O20− + HO20 + OH0 or (h+) + EB dye degradation product

From the reaction (Fig. 9c), the hydroxyl radical (0OH) and superoxide radical \(\left( {{\text{O}}_{2}^{0} } \right)\) are foremost dependable for the photocdegradation performance of the EB dye molecules [10].

Antibacterial activity

The bacterial activities of tested samples on gram-positive and gram-negative bacteria are shown in Table 4. Based on the table, the zone of inhibition increases as well as the concentrations of the sample. The leaf extract of Solanum nigrum showed the maximum inhibition zone at concentration of 50 μg/mL for E. coli (15 ± 0.3), P. aeruginosa (14 ± 0.2), S. aureus (13 ± 0.3) and B. subtillis (11 ± 0.1). The synthesized SnO2 nanoparticles showed respectable bacterial activity against all tested micro-organisms as compared with Solanum nigrum leaf extract at a concentration of 50 μg/mL. The inhibition zone was observed against E. coli (25 ± 0.2), P. aeruginosa (23 ± 0.2), S. aureus (22 ± 0.1) and B. subtillis (21 ± 0.1).

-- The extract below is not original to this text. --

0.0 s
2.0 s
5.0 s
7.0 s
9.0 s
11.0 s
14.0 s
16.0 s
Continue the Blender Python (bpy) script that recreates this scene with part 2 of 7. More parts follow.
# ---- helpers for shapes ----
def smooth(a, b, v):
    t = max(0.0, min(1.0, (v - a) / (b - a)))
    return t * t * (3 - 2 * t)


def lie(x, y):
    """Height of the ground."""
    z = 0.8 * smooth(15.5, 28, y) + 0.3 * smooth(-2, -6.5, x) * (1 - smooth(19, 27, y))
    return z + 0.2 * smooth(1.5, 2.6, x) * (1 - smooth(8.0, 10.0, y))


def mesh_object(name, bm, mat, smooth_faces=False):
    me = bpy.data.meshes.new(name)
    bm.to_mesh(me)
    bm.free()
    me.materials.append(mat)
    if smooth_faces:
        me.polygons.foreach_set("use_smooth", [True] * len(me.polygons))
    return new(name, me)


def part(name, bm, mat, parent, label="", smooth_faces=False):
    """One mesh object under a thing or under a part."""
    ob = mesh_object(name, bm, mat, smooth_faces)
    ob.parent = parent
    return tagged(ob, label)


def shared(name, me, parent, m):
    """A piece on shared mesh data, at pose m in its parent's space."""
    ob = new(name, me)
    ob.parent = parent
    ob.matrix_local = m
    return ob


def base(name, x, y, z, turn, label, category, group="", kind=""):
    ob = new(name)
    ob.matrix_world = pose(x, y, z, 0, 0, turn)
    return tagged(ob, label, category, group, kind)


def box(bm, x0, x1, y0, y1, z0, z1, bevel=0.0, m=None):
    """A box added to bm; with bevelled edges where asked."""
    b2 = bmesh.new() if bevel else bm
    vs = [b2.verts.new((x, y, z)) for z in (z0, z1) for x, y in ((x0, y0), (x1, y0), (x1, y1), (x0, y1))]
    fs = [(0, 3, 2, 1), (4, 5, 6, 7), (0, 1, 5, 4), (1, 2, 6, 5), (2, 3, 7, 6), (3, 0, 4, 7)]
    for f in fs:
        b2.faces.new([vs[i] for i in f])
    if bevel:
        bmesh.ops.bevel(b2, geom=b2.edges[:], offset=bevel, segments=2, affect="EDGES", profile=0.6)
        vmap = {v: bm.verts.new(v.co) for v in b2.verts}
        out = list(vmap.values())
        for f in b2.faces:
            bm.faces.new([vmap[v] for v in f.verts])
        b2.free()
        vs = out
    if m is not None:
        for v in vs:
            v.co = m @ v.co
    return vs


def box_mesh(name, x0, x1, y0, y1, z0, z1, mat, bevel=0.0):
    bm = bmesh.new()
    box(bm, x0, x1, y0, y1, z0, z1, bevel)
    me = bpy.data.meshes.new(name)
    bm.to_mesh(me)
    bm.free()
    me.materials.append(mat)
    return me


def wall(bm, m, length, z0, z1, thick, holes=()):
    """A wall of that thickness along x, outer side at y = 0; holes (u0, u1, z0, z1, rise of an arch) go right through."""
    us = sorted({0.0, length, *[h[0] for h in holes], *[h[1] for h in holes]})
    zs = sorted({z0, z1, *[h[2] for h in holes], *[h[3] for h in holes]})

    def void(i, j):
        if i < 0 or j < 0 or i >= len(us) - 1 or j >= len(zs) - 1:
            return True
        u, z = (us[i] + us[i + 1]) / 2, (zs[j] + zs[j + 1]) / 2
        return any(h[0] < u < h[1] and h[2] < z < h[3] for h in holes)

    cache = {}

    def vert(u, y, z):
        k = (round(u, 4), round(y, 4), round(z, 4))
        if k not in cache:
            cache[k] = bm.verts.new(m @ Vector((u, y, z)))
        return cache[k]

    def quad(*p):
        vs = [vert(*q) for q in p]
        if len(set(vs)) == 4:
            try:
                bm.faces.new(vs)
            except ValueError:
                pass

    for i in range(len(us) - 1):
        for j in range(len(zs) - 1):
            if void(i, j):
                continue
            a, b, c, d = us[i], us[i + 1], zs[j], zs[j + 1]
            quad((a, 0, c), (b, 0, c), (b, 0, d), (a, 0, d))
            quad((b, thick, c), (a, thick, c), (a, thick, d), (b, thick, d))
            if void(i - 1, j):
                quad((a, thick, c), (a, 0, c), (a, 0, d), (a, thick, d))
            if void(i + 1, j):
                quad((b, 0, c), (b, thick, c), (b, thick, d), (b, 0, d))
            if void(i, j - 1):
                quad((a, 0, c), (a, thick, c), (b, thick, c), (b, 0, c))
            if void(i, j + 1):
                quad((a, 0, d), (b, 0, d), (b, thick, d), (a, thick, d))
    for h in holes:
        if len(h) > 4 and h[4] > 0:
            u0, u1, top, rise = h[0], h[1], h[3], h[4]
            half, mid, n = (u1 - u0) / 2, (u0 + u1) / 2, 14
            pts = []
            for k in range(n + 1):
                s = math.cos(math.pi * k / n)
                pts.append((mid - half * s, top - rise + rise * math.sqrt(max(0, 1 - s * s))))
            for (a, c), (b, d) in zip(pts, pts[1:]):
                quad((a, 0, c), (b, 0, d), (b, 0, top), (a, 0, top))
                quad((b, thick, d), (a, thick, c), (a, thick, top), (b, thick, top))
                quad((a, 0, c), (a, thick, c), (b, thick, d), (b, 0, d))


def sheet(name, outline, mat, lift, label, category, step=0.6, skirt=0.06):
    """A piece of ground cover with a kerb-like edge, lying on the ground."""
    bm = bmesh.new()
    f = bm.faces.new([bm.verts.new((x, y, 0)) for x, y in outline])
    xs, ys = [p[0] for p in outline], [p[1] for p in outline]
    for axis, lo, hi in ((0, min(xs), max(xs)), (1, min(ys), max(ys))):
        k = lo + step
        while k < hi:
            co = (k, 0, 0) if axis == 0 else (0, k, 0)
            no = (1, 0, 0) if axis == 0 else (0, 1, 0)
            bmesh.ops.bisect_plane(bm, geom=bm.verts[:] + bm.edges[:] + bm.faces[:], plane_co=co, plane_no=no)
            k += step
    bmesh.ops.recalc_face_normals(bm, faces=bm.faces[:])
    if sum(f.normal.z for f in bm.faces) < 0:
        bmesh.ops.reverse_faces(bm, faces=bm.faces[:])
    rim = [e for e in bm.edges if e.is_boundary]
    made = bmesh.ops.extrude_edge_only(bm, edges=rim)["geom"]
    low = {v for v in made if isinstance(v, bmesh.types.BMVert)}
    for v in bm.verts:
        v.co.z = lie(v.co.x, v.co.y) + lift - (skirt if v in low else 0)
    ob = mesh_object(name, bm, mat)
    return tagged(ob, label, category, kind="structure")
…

The particle size and surface area of a particulate drug delivery system are well known to play a significant role in their interactions with biological cells and the in vivo fate of the system. SnO2 nanoparticles produce electronic effects due to their size and large surface area, and these effects can increase the nanoparticles' binding strength with bacteria. We hypothesised that the above mechanisms can account for SnO2 nanoparticles excellent antibacterial activity when compared to Solanum nigrum leaf extract. At all concentrations, SnO2 nanoparticles have a greater zone of inhibition against gram-negative bacteria than gram-positive bacteria. According to Muthuvel et al. [32], gram-positive bacteria were inhibited far more than gram-negative bacteria. In gram-negative bacteria, the outer membrane is solid and hydrophobic. Based on these results, microwave-assisted green-synthesized of SnO2 nanoparticles using Solanum nigrum leaf extract could be effective against gram-negative bacteria such as E. coli. This may be attributed to the presence of more phenols, flavonoids and saponins compounds and specific secondary metabolites in Solanum nigrum, such as rutin nimbinene, meliacin and quercertion.

Table 4 Antibacterial activity of Solanum nigrum leaf extract and synthesized SnO2 nanoparticles against human pathogens

Conclusion

The microwave-assisted green synthesis was used to prepare SnO2 nanoparticles. Compared to other methods, this method has several advantages. The crystallinity of the synthesized SnO2 nanoparticles is excellent, and the nanoparticles have a higher surface area of 153 m2/g. The spherical-shaped morphology was found for synthesized SnO2 nanoparticles, and it was confirmed by HR-TEM. Biomolecules such as proteins and amino acids are thought to play a key role in the formation of SnO2 nanoparticles using Solanum nigrum leaf extract. The photodegradation of EB dye with these synthesized nanoparticles is used to investigate photocatalytic behaviour. The photocatalytic degradation process is more efficient in the presence of sunlight irradiation due to the excitation of surface electrons. The high efficiency of SnO2 nanoparticles as a photocatalyst makes them a promising candidate for dye degradation from industrial effluents. Additionally, the synthesized nanoparticles offer showed potent bacterial activities against both gram-positive and gram-negative micro-organisms. Overall, the results indicate that as-prepared SnO2 nanoparticles are a suitable and attractive applicant for photocatalytic and antibacterial applications.